17.  Uma Observação Final (Sobre Degraus e Chauvinismo): O livro inteiro é apenas a história da linhagem humana, de como é nosso cérebro. Pode-se facilmente criar uma história de como é o cérebro do polvo ou da abelha, com suas próprias idas e vindas, seus próprios avanços. A ideia de que existe uma hierarquia das espécies está muito errada. Todas as espécies vivas hoje estão bem vivas. Seus antepassados sobreviveram aos últimos 3,5 bilhões de anos de evolução. Mas nenhuma é “melhor”. Aos olhos da evolução, a hierarquia tem apenas dois degraus: em um, há aqueles que sobreviveram, e no outro, aqueles que não.

18.  Meu apelo: há coisas que nos tornam únicos como seres humanos. Espero que possamos iniciar uma história centrada no ser humano, sem entrar no chauvinismo humano. Há uma história igualmente válida a ser contada para qualquer outro animal, de abelhas a papagaios e polvos, com os quais compartilhamos nosso planeta. Este livro conta a história de apenas uma dessas inteligências: a nossa história.

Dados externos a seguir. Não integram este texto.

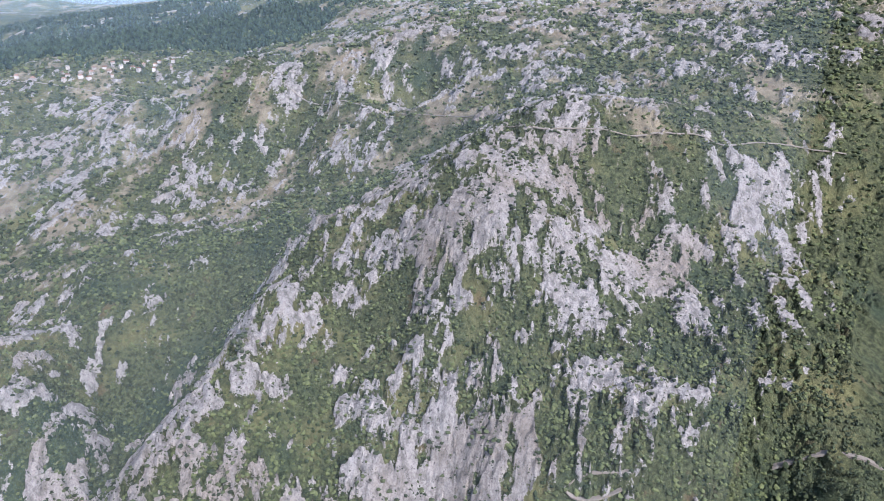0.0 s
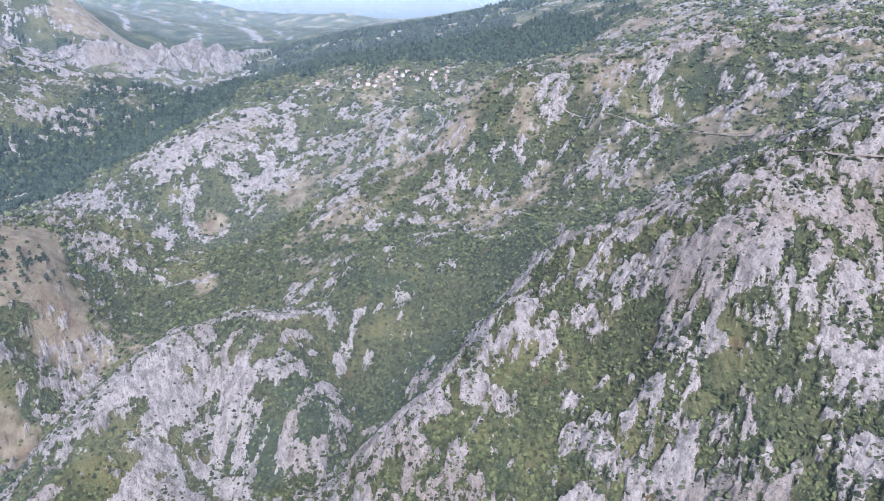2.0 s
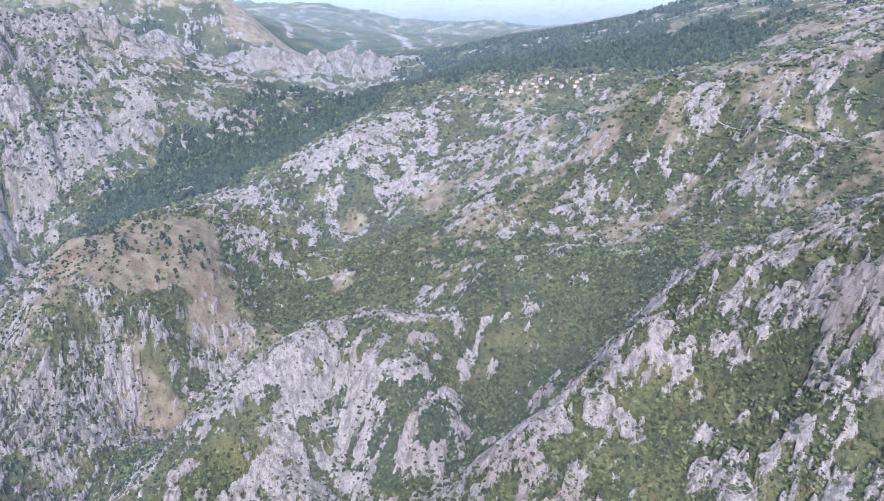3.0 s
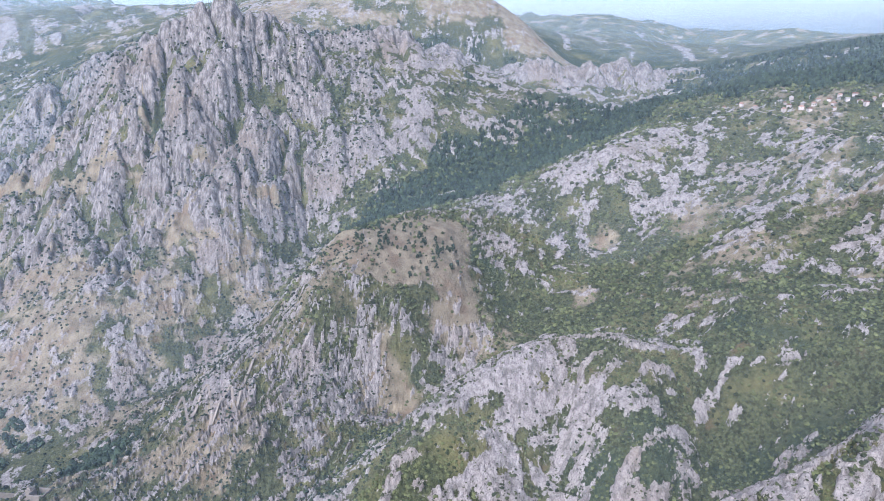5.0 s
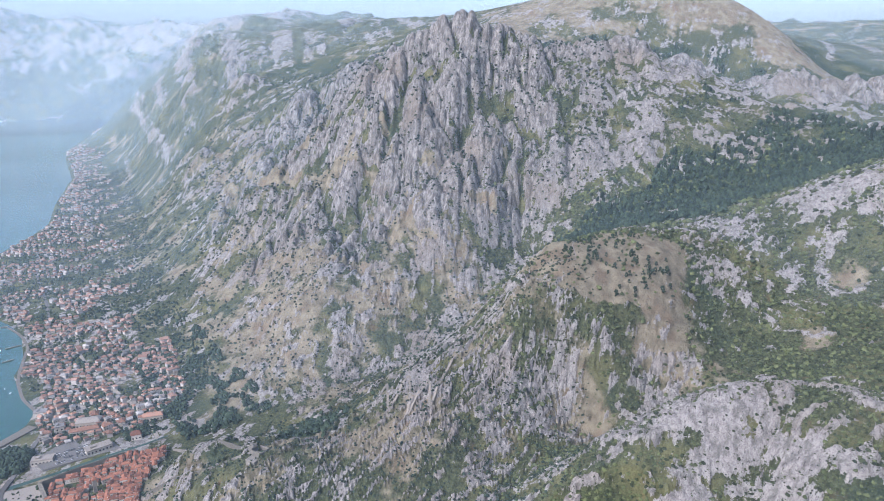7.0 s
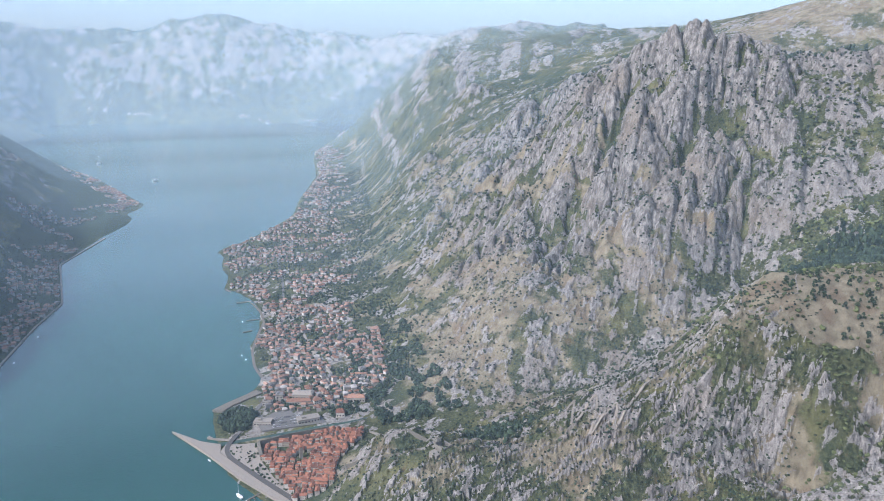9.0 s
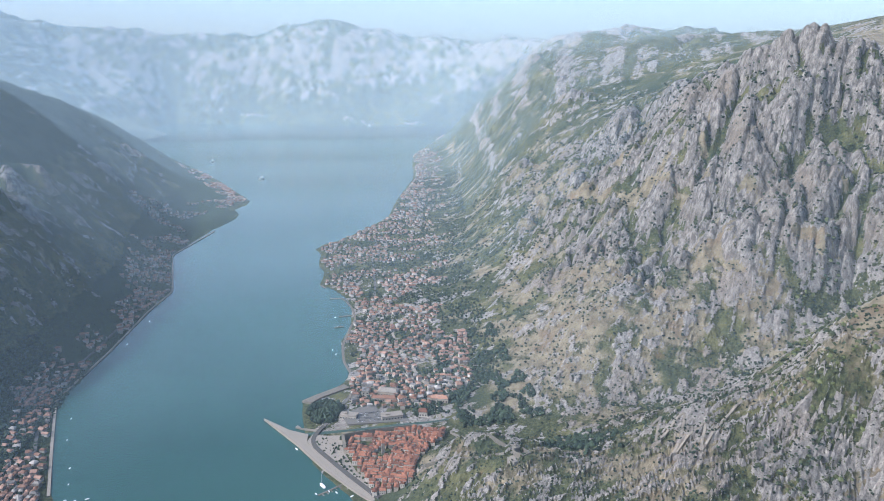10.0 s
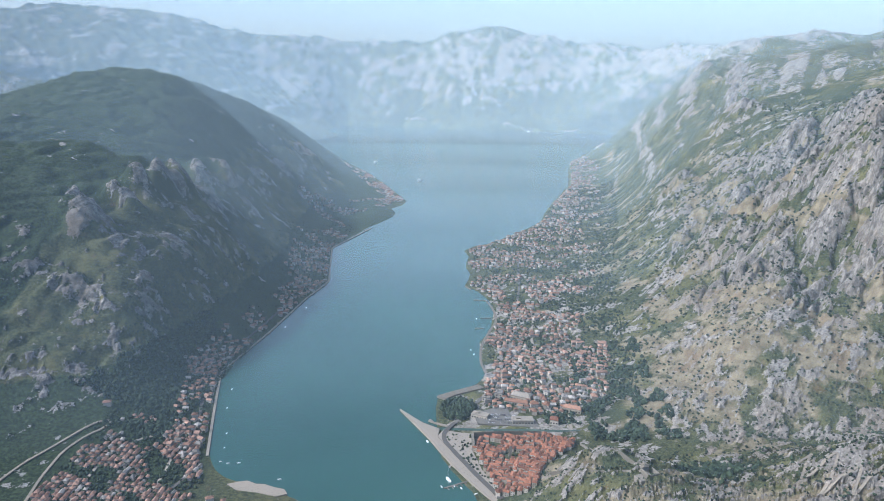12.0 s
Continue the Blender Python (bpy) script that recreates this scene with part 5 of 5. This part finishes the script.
motor = make_boat(5.5, "small white motor boat on the calm water")
sail = make_boat(8.5, "white sailing boat with a bare mast", True)
for x, y, t, s in ((-186, 500, 20, 1.0), (-179, 498, 30, 1.0), (-170, 499, 25, 1.2), (-128, 477, 15, 1.3), (5, 476, 120, 1.2), (15, 478, 120, 1.1),
                   (21, 475, 120, 1.2), (33, 468, 30, 1.2), (-216, 598, 80, 0.9), (-198, 548, 70, 0.9), (-191, 523, 80, 0.8), (-12, 547, 120, 1.5),
                   (28, 756, 40, 1.2), (24, 770, 100, 1.0), (30, 884, 80, 1.2), (32, 846, 10, 1.3), (-226, 640, 90, 1.0), (-222, 830, 60, 1.0), (-214, 910, 80, 1.1)):
    copy_thing(motor, pose(x, y, 0.1, 0, 0, t) @ Matrix.Scale(0.5 * s, 4))
for x, y, t, s in ((10, 486, 118, 1.0), (-164, 2209, 40, 2.2), (-379, 2685, 60, 2.4), (330, 4420, 20, 2.5)):
    copy_thing(sail, pose(x, y, 0.1, 0, 0, t) @ Matrix.Scale(s, 4))
for base in (motor, sail):
    for ob in (*base.children_recursive, base):
        bpy.data.objects.remove(ob)
for x, y, t, n in ((43, 965, 178, 18), (49, 887, 185, 14), (38, 846, 190, 10)):
    pier = thing("jetty", pose(x, y, 0, 0, 0, t), "short pale stone bathing jetty", "jetty")
    part("deck", boxes("deck", [(-2, -1.0, -4, n, 1.0, 0.9)], 0.1), STONE, pier)


# ---- trees and scrub ----
def plant(name, x, y, lo, hi, mat, label, tall=1.0, category="trees"):
    return scatter(name, x, y, rng.uniform(lo, hi, len(x)), mat, label, tall, 0.2, category)


# scrub on the near slopes
x, y = wedge(230000, 40, 146, 200, 1050)
h, rock, dry, wood, crag = surface(x, y)
bare = ramp(rock, 0.42, 0.50)
grow = rng.random(len(x)) < (1 - bare) * 0.62 * (1 - 0.85 * ramp(dry, 0.3, 0.6))
keep = grow & (h > 6)
sx, sy = x[keep][:40000], y[keep][:40000]
scatter("scrub", sx, sy, rng.uniform(0.5, 1.0, len(sx)) ** 1.5 * 1.9 * np.clip(np.hypot(sx, sy) / 480, 0.75, 1.6), BUSH, "low green oak and hornbeam scrub between the rocks")
keep = (bare > 0.5) & (rng.random(len(x)) < 0.06 + 0.5 * ramp(fbm(x, y, 15, 3), 0.05, 0.45)) & (h > 6)
sx, sy = x[keep][:11000], y[keep][:11000]
scatter("rock_bushes", sx, sy, (0.5 + 1.6 * rng.random(len(sx)) ** 2.2) * np.clip(np.hypot(sx, sy) / 480, 0.75, 1.5), DOTS, "clumps of dark bushes rooted in bare pale rock", 0.8)
# dark bushes dotted over the crags and the castle hill
x, y = wedge(90000, -2, 50, 330, 1500)
h, rock, dry, wood, crag = surface(x, y)
keep = (h > 12) & (h < 345) & (rng.random(len(x)) < 0.11 + 0.18 * (fbm(x, y, 40, 2) > 0.15))
x, y = x[keep][:15000], y[keep][:15000]
scatter("bushes", x, y, rng.uniform(0.6, 1.5, len(x)) * np.clip(np.hypot(x, y) / 600, 0.8, 1.8), TREE, "dark juniper bushes dotted over grey rock", 1.0, 0.2)
# trees of the town gardens
n = 9000
y = 580 + rng.random(n) ** 1.3 * 1500
a, b = shore_x(COAST_E, y), shore_x(FOOT_E, y) + 25
x = a + 5 + rng.random(n) * (b - a)
keep = (fbm(x, y, 50, 2) > -0.35) & (surface(x, y)[0] > 1.0) & ~inside([(-20, 560), (100, 560), (95, 615), (40, 612)], x, y)
plant("garden_trees", x[keep][:8000], y[keep][:8000], 0.8, 2.0, TREE, "dark green garden trees between the houses", 1.2)
n = 11000
x, y = rng.uniform(-360, -150, n), 395 + rng.random(n) ** 1.6 * 1100
keep = (x < shore_x(COAST_W, np.maximum(y, 470)) - 4) & (x > shore_x(COAST_W, np.maximum(y, 470)) - 90) & (rng.random(n) < 0.45)
plant("shore_trees", x[keep], y[keep], 0.7, 1.5, TREE, "dark green trees along the western shore", 1.2)
# wood and gardens of the south-west quarter
x, y = rng.uniform(-305, -188, 1500), rng.uniform(402, 556, 1500)
keep = ((fbm(x, y, 34, 2) > 0.0) | (rng.random(1500) < 0.25)) & (surface(x, y)[0] > 1.2)
plant("quarter_trees", x[keep], y[keep], 0.9, 1.8, TREE, "dark green trees between the streets of the western quarter", 1.2)
x, y = rng.uniform(-350, -245, 4200), rng.uniform(525, 760, 4200)
keep = (surface(x, y)[3] + 0.4 * fbm(x, y, 40, 2) > 0.45) & ((x > -286) | (y > 556))
plant("slope_wood", x[keep][:2800], y[keep][:2800], 1.3, 2.3, TREE, "dense dark wood on the lower western slope", 1.1)
# park on the point, and the grove behind the castle
n = 500
x, y = rng.uniform(-12, 36, n), rng.uniform(575, 645, n)
keep = inside([(-4, 612), (4, 634), (24, 628), (33, 614), (22, 586), (2, 588)], x, y)
plant("park_trees", x[keep], y[keep], 1.6, 2.8, TREE, "dense dark park trees on the point", 1.5)
x, y = rng.normal(208, 16, 260), rng.normal(455, 20, 260)
plant("grove", x, y, 1.4, 2.4, TREE, "dark green grove in the saddle behind the castle", 1.2)
n = 2200
x, y = rng.uniform(122, 215, n), rng.uniform(545, 760, n)
keep = (fbm(x, y, 30, 2) > 0.02) & (x > 138)
plant("hillside_trees", x[keep], y[keep], 1.5, 2.8, TREE, "dark trees at the foot of the cliff", 1.2)
# conifers of the gorge head and the lower right slope
x, y = wedge(60000, 44, 118, 560, 1400)
keep = surface(x, y)[3] > 0.5
plant("conifer_wood", x[keep][:9000], y[keep][:9000], 1.6, 3.0, TREE, "dense dark conifer wood on the gorge side", 1.9)
x, y = wedge(12000, 131, 158, 150, 340)
edge = 42 - x - 0.62 * y
keep = (fbm(x, y, 30, 3) + 0.02 * edge > 0.1) & (edge > -14)
plant("pine_wood", x[keep][:6500], y[keep][:6500], 0.5, 1.0, DOTS, "dark pine wood on the lower slope", 1.3)


# dark juniper trees on the grass plateau, each a thing of its own
def make_juniper():
    tree = thing("juniper", pose(0, 0, -300), "dark green juniper on dry grass", "tree", "junipers on the plateau")
    bm = bmesh.new()
    bmesh.ops.create_cone(bm, cap_ends=True, segments=6, radius1=0.22, radius2=0.12, depth=1.2, matrix=Matrix.Translation((0, 0, 0.3)))
    me = bpy.data.meshes.new("trunk")
    bm.to_mesh(me)
    bm.free()
    part("trunk", me, RUIN, tree)
    vs, fs = [], []
    for _ in range(16):
        v, f = KINDS[int(rng.integers(len(KINDS)))]
        z = rng.uniform(0.5, 3.0)
        r = 1.15 * (1 - z / 4.2)
        a = rng.uniform(0, 6.28)
        v = v * rng.uniform(0.45, 0.75) + (r * math.cos(a), r * math.sin(a), z)
        fs += [tuple(i + len(vs) for i in q) for q in f.tolist()]
        vs += v.tolist()
    part("crown", solid("crown", vs, fs), TREE, tree)
    return tree


juniper = make_juniper()
n = 260
x, y = rng.uniform(395, 490, n), rng.uniform(312, 395, n)
d = surface(x, y)
keep = (d[2] > 0.6) & (rng.random(n) < np.where(x - 0.2 * y > 350, 0.8, 0.15))
x, y, z = x[keep][:75], y[keep][:75], d[0][keep][:75]
for a, b, c in zip(x, y, z):
    copy_thing(juniper, pose(a, b, c - 0.1, 0, 0, rng.uniform(0, 360)) @ Matrix.Scale(rng.uniform(0.8, 1.8), 4))
for ob in (*juniper.children_recursive, juniper):
    bpy.data.objects.remove(ob)

# palms and plane trees of the promenade
n = 300
x, y = rng.uniform(-5, 56, n), rng.uniform(462, 566, n)
keep = inside([(0, 552), (14, 528), (36, 494), (48, 472), (51, 474), (36, 501), (28, 528), (28, 556), (14, 560)], x, y)
plant("promenade_trees", x[keep][:60], y[keep][:60], 0.8, 1.5, TREE, "small dark trees on the paved promenade", 1.5)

* Chatbot desenvolvido pela OpenAI lançado em novembro de 2022. O nome combina “Chat”, referindo-se à funcionalidade de chatbot, e “GPT”, que significa “Generative Pre-trained Transformer”, um tipo de modelo de linguagem.

**É chamado de LUCA – Last Universal Common Ancestor. A inclusão desse nome, mais as modificações feitas a partir do texto original de Bennett, editando-o nestas notas, são de minha inteira responsabilidade. YRC.